Brent futures reversed to a gain of ~7.9%, trading above $109/bbl after earlier dropping below $100; WTI futures rose ~8.5% to near $109/bbl. S&P 500, Dow and Nasdaq 100 futures were down >1% as of 6:22 a.m. ET following President Trump's remarks implying escalation against Iran and reiterating a 2–3 week involvement timeline. His comments urging other countries to 'take the lead' on reopening the Strait of Hormuz increase geopolitical risk to oil supply and underpin elevated market volatility.

Analysis

The market move is best read as a rapid repricing of a geopolitical risk premium that manifests through three transmission channels: insurance/fractured shipping lanes, physical re-routing and quality arbitrage, and inventory rebalancing as buyers front-run potential supply shocks. If shipping insurance and voyage times increase materially for 2+ weeks, expect a transitory risk premium in the $5–$15/bbl range driven by higher freight+storage costs and demand for floating storage; a sustained chokepoint risk would push that increment toward the high end and persist for months. Winners from a persistent premium are those with both optionality and short-cycle supply: US shale operators with unhedged production and high free-cash-flow sensitivity; tanker owners that capture spot rate spikes from longer hauls and re-routing; and reinsurers/insurers. Losers are airline operators, long-cycle industrials and refiners with margins exposed to crude-plus-supply-chain cost increases, and import-dependent refiners lacking access to alternative crude grades, which will face margin compression and feedstock scarcity in weeks rather than months.
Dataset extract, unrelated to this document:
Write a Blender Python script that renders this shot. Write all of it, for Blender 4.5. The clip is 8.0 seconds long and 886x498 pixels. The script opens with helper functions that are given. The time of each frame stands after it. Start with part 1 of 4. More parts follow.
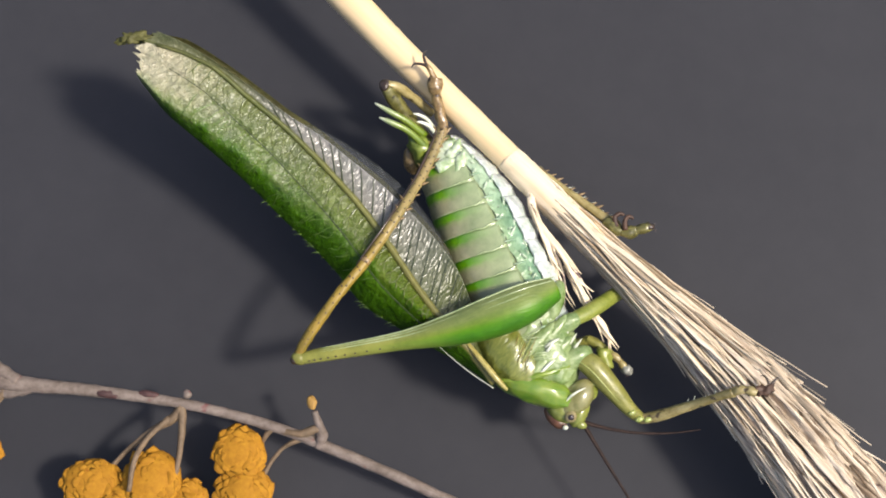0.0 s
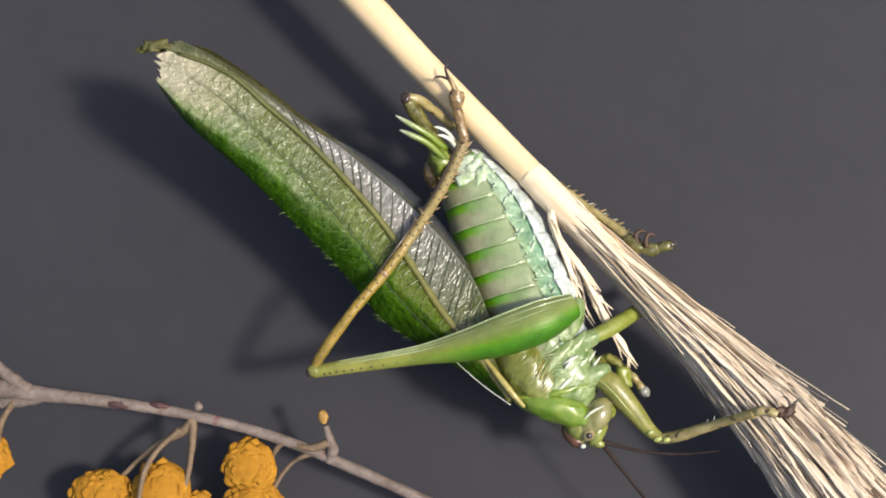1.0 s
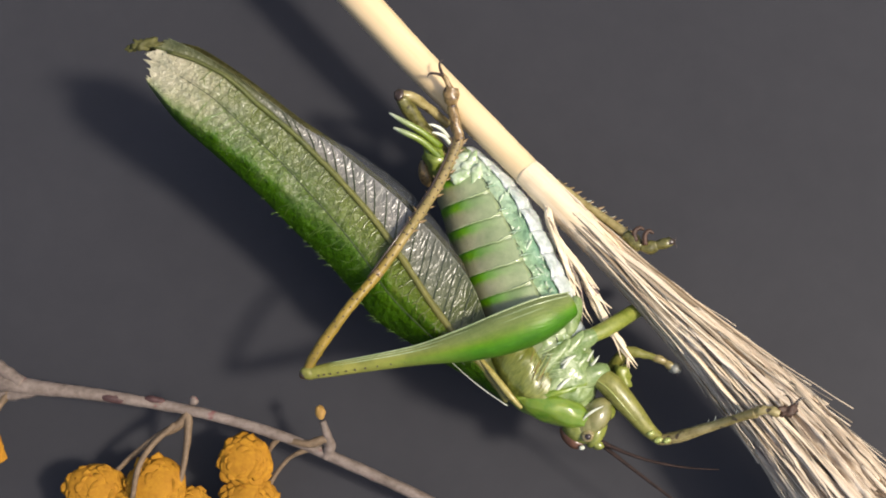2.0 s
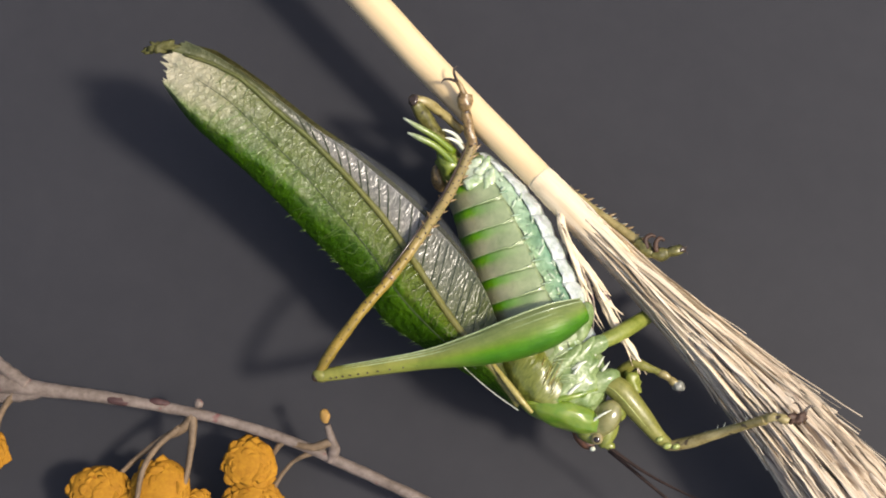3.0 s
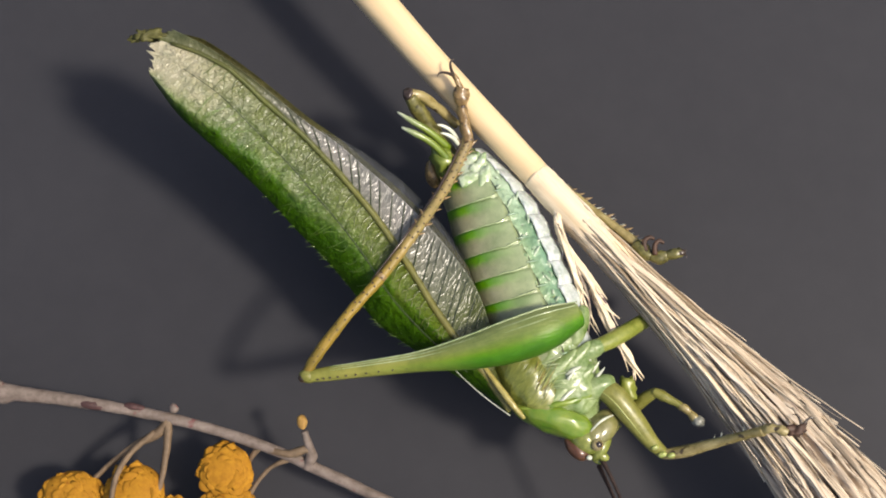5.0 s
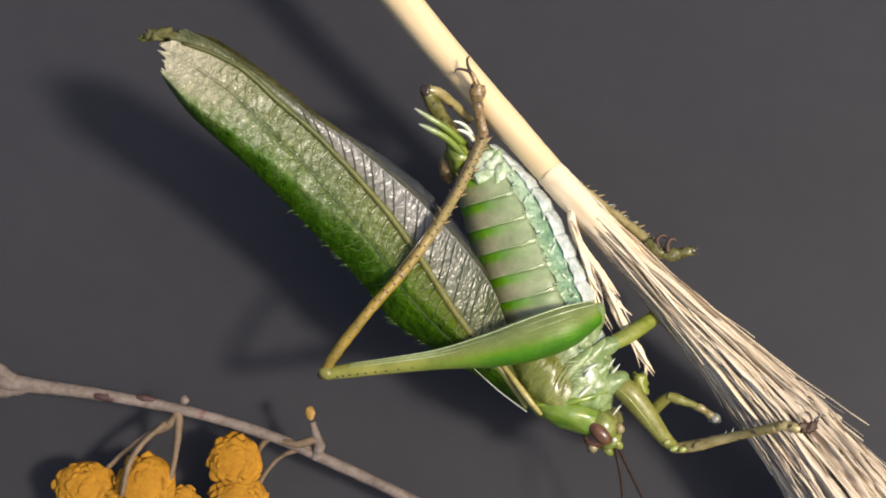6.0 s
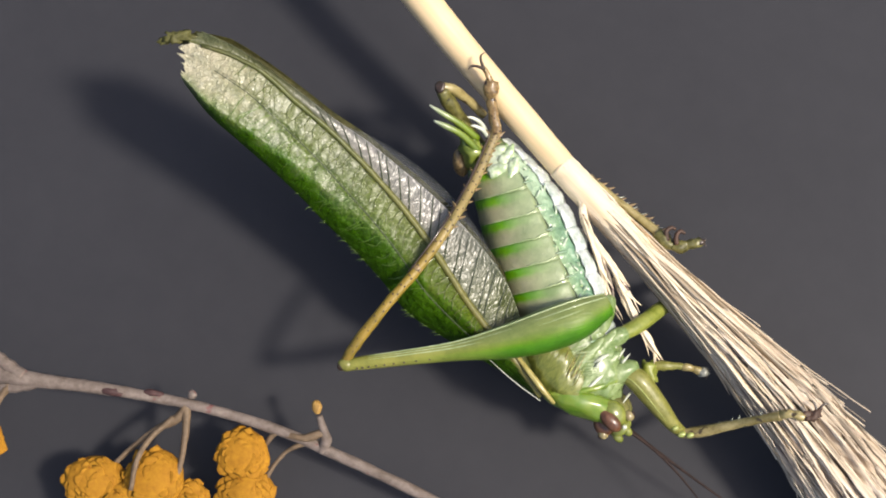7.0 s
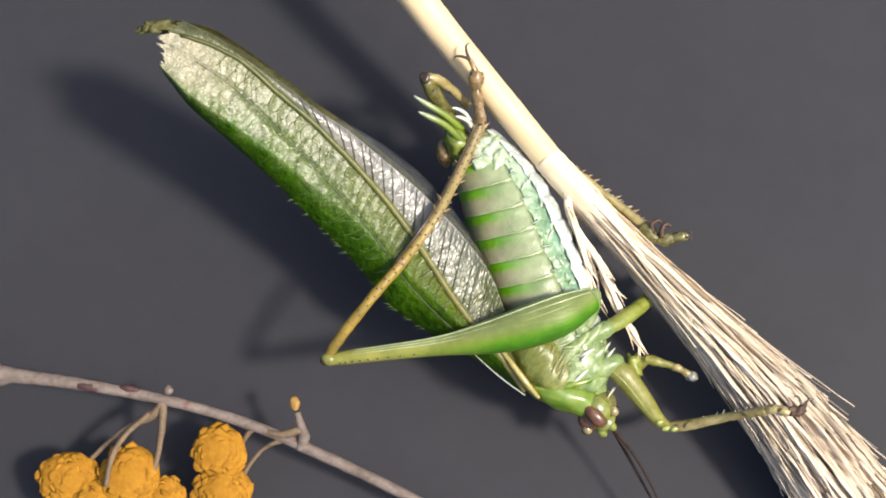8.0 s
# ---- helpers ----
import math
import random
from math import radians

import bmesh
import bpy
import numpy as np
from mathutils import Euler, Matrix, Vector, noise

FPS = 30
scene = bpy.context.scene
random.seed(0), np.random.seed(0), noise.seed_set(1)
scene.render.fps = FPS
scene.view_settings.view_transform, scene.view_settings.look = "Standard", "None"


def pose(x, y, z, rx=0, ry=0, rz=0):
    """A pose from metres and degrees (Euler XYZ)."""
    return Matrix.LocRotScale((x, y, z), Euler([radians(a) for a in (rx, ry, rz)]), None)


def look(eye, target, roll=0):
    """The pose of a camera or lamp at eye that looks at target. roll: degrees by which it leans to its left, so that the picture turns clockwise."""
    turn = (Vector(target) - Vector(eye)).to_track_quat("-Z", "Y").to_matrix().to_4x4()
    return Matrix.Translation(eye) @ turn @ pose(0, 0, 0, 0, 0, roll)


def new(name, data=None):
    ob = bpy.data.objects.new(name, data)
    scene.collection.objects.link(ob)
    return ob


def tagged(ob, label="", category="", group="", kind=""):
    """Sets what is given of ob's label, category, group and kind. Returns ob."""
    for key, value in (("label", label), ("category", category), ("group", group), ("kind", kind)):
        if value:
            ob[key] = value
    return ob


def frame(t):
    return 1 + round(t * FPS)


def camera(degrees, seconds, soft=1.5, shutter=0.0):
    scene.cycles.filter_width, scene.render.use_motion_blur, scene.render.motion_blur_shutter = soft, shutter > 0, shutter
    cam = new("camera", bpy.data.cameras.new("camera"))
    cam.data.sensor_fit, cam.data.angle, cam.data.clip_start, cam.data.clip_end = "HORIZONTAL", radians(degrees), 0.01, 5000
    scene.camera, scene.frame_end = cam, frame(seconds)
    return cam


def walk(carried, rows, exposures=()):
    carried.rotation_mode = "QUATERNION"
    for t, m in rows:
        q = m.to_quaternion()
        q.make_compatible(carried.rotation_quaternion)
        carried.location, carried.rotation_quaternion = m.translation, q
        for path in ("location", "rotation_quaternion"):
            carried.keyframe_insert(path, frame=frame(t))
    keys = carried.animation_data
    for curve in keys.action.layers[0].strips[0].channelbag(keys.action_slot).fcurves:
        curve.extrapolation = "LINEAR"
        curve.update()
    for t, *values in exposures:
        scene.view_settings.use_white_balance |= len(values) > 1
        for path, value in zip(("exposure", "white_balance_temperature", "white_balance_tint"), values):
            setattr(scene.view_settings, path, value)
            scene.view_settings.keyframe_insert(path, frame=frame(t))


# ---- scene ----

Key catalysts to monitor are (1) a measurable rise in tanker insurance premiums or surge in VLCC/Tanker spot rates (immediate), (2) visible inventory draws in OECD crude stocks and regional crack widening (2–8 weeks), and (3) political coordination on SPR releases or diplomatic de-escalation, which can unwind >50% of the premium within 30–90 days. The dominant tail risk is direct strikes on export terminals or an effective blockade of the Strait — that scenario would institutionalize a high premium for many quarters and push inflation and central-bank responses into a tougher regime. Given liquidity and volatility dynamics, position sizing should be tactical (days–months) with explicit stop thresholds: treat energy longs as volatility-timed plays rather than permanent allocations until physical flows are clarified. Hedging equity downside via short-dated protection is cost-effective while geopolitical headlines are uncertain.